I am often reproached for making a distinction between "art" and "design" by those who believe there is no useful or accurate distinction to be made. To get a clearer sense of why I believe it is important to stop pretending that there is not a distinction made in the real world, I recommend the writings of Olivia Gude and jan jagodzinski. The book, "Visual Art and Education in an Era of Designer Capitalism" (right) by jan jagodzinski (left) examines the difference between art and design in great detail.
Jagodzinski articulates the important understanding that the role of art in society is to promote free experimentation. The role of art is to maintain the spirit and soul of the nation framed outside the use-value of the marketplace economy. To do this it is often necessary to disturb or challenge the capitalist consumption model prevalent in society.
Jadodzinski contrasts this role of art with that of what he refers to as "designer capitalism". He provides extensive examples from history, philosophy and psychoanalysis that show the role of art today is resisting the capitalist consumption associated with the enterprise of design. He documents the understanding that art's 'asociality' exposes its fundamental antagonism within the capitalist enterprise.

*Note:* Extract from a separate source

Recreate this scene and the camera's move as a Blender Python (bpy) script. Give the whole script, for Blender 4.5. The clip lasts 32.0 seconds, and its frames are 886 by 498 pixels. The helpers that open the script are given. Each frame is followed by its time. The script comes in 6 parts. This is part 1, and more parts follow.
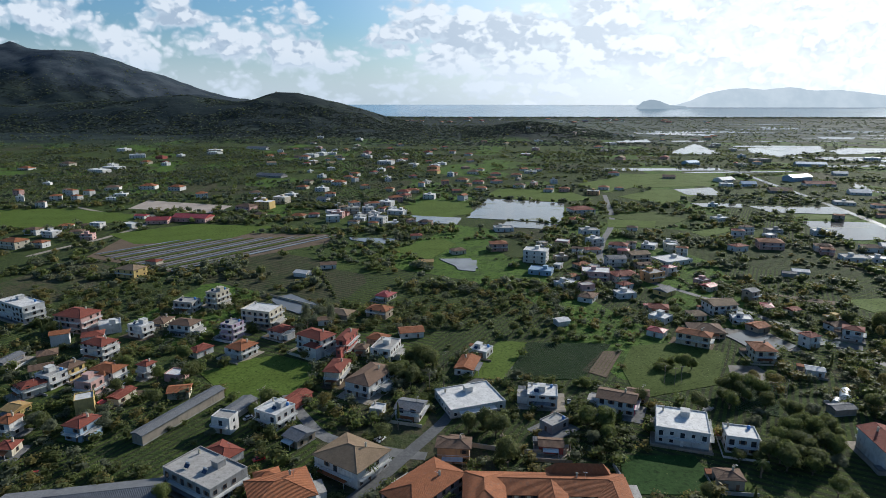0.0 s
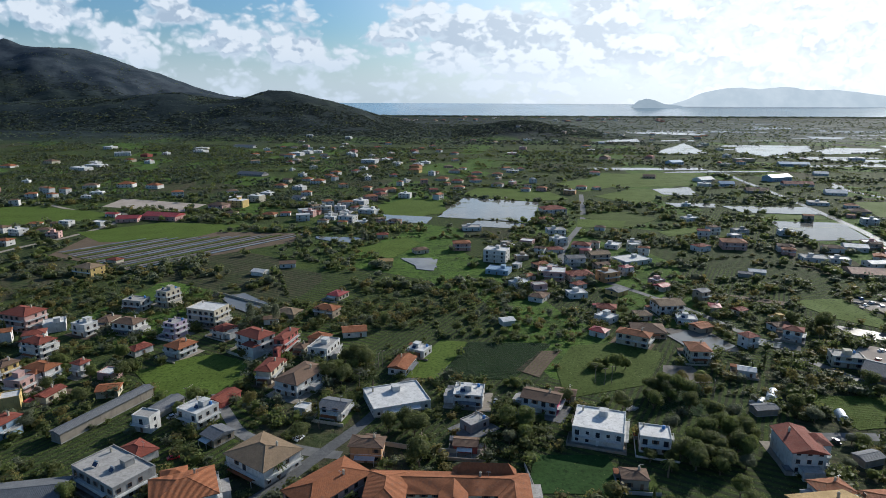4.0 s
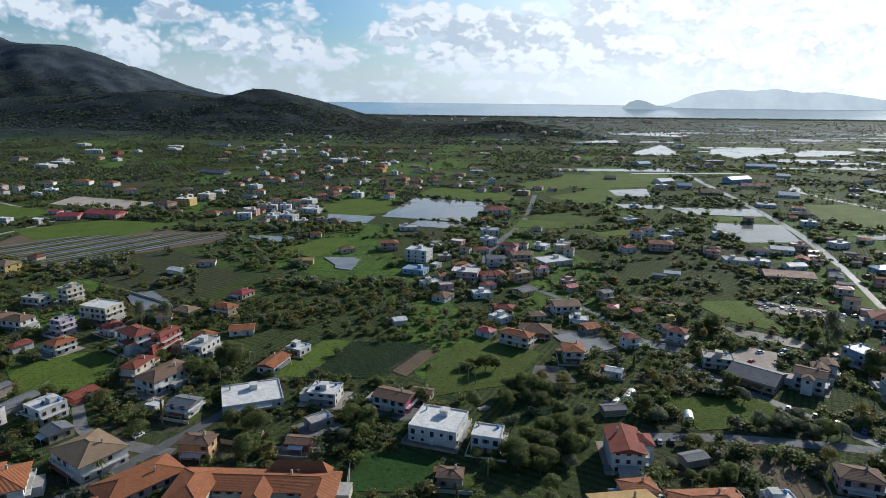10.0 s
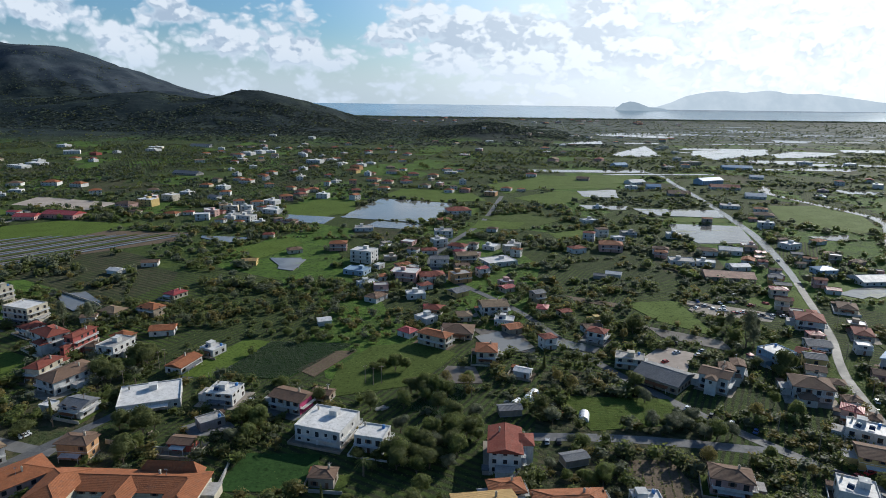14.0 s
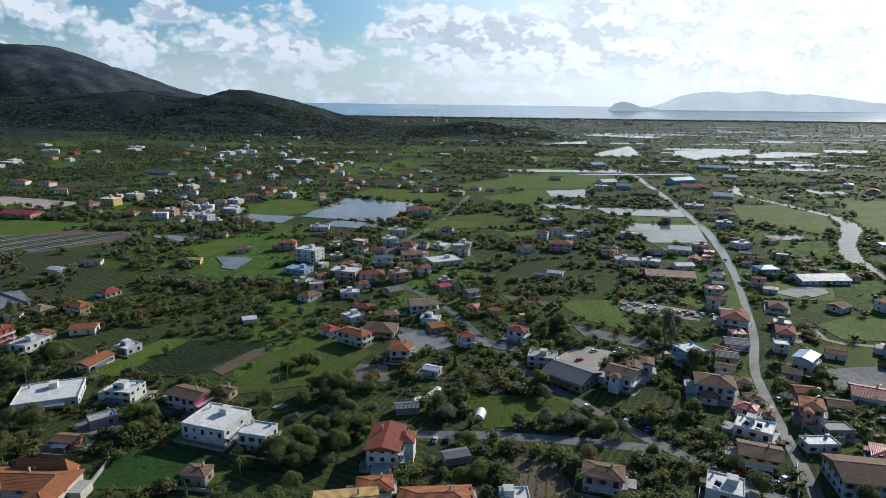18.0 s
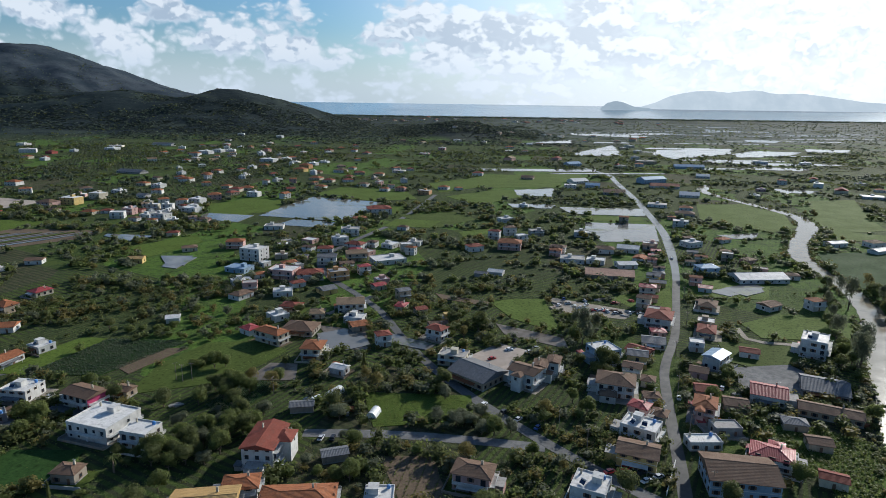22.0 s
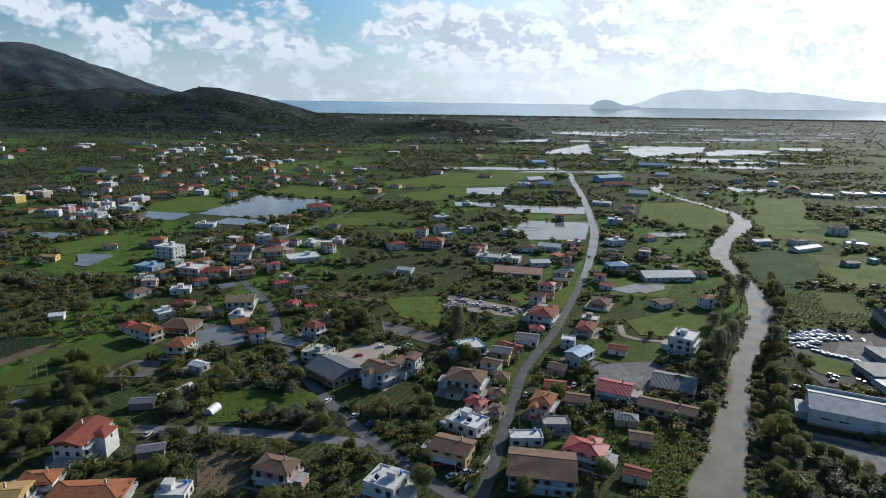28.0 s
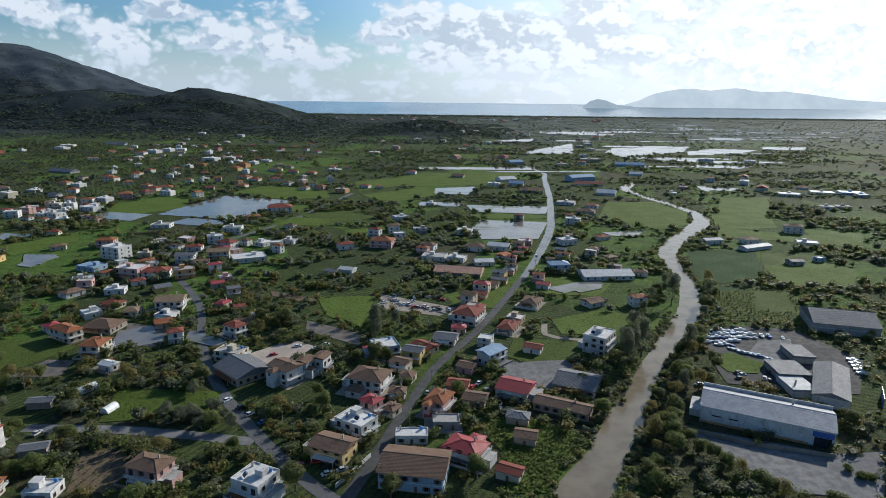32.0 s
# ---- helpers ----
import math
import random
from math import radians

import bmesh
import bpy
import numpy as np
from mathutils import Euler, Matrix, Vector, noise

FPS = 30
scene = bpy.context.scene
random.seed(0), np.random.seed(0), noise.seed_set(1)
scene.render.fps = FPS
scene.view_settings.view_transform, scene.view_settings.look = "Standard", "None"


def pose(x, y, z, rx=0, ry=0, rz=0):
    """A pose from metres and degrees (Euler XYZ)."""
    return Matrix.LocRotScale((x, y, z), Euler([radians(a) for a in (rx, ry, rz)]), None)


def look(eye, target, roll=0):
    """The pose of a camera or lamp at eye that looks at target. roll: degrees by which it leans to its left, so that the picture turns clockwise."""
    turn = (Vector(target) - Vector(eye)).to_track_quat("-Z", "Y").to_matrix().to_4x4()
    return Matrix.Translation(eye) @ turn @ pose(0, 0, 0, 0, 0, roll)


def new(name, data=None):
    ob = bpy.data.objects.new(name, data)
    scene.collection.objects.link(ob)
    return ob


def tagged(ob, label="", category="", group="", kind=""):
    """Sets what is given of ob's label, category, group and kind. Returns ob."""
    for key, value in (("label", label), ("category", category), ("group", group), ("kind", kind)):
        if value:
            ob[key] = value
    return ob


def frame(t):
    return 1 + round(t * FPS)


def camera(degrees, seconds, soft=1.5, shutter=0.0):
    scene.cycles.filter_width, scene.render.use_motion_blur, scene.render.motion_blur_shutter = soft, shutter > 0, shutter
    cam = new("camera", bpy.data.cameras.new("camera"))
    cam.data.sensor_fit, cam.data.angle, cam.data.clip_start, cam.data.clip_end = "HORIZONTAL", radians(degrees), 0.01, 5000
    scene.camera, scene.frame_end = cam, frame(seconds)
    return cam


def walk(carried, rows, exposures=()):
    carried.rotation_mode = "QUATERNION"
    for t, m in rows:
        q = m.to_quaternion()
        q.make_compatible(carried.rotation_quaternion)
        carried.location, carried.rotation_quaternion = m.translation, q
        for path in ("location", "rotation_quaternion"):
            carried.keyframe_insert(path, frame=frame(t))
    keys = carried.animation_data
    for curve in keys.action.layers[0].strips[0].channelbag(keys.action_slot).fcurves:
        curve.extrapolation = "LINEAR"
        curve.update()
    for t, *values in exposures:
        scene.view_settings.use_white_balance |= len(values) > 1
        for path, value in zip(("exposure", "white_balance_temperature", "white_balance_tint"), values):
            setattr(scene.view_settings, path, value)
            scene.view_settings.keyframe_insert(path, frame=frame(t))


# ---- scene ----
# ---- camera ----
cam = camera(70.95, 32.0, soft=0.7)
ROWS = [
    (0.0, 1.17, 0.00, 120.00, 0.000, -13.549, -0.058),
    (1.5, 12.98, -0.29, 120.39, -0.053, -13.581, -0.102),
    (3.5, 26.49, -0.78, 120.85, -0.059, -13.648, -0.195),
    (5.5, 43.58, -1.30, 121.16, -0.017, -13.769, -0.368),
    (8.0, 67.81, -2.01, 121.59, -0.065, -13.766, -0.565),
    (10.0, 88.45, -2.54, 121.83, -0.090, -13.717, -0.645),
    (12.0, 108.74, -2.64, 121.89, -0.150, -13.647, -0.680),
    (14.5, 133.95, -2.64, 121.69, -0.260, -13.589, -0.710),
    (16.5, 153.94, -2.98, 121.56, -0.330, -13.586, -0.724),
    (19.0, 179.62, -3.21, 121.48, -0.396, -13.577, -0.751),
    (21.0, 200.02, -3.39, 121.60, -0.495, -13.620, -0.774),
    (23.0, 220.77, -4.04, 121.94, -0.576, -13.651, -0.800),
    (25.5, 247.07, -4.96, 122.31, -0.685, -13.693, -0.817),
    (27.5, 268.31, -5.70, 122.50, -0.702, -13.758, -0.811),
    (30.0, 294.92, -6.88, 122.81, -0.748, -13.789, -0.732),
    (32.0, 315.42, -7.98, 123.09, -0.771, -13.761, -0.647),
]
walk(cam, [(t, pose(x, y, z, 90 + pitch, roll, yaw)) for t, x, y, z, yaw, pitch, roll in ROWS],
     exposures=[(0.0, 0.1, 5850, 8), (32.0, 0.1, 5850, 8)])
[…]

Free experimentation outside the set criteria of the systematically constructed, established order is extremely important in art as well as in pure science, pure mathematics and every other area of intellectual pursuit. "Creativity" that does not surprise, challenge, and disrupt is pseudo-creativity. The only measure of activist art is whether the policing agency becomes upset or threatened. That's why designers use the term "innovation" to distinguish what they do from what artists do.
While this site argues for the role of "Design" and "Visual Communication" in a complete visual education, this does not deny the importance of also maintaining the true role of "Art" as free experimentation and self-exploration outside the set criteria of the established order. We maintain that it is important to understand the rich diversity of the various domains of visualization and to openly accept their differences in order to understand and accurately convey their roles.
Call the teaching of modernist, Bauhaus-style, elements and principles by the term "Visual Communication" education rather than claiming to teach the "elements of art" and the "principles of design". Call visual forms that strive to maintain traditional culture and celebrate popular sensibilities by the term "Visual Culture" to differentiate it from it's more disruptive cousin "Art". Open the doors and windows of "Visual Literacy" so that we can finally really teach "Art" openly and accurately, as well as its cousins "Design", "Visual Culture" and "Visual Communication."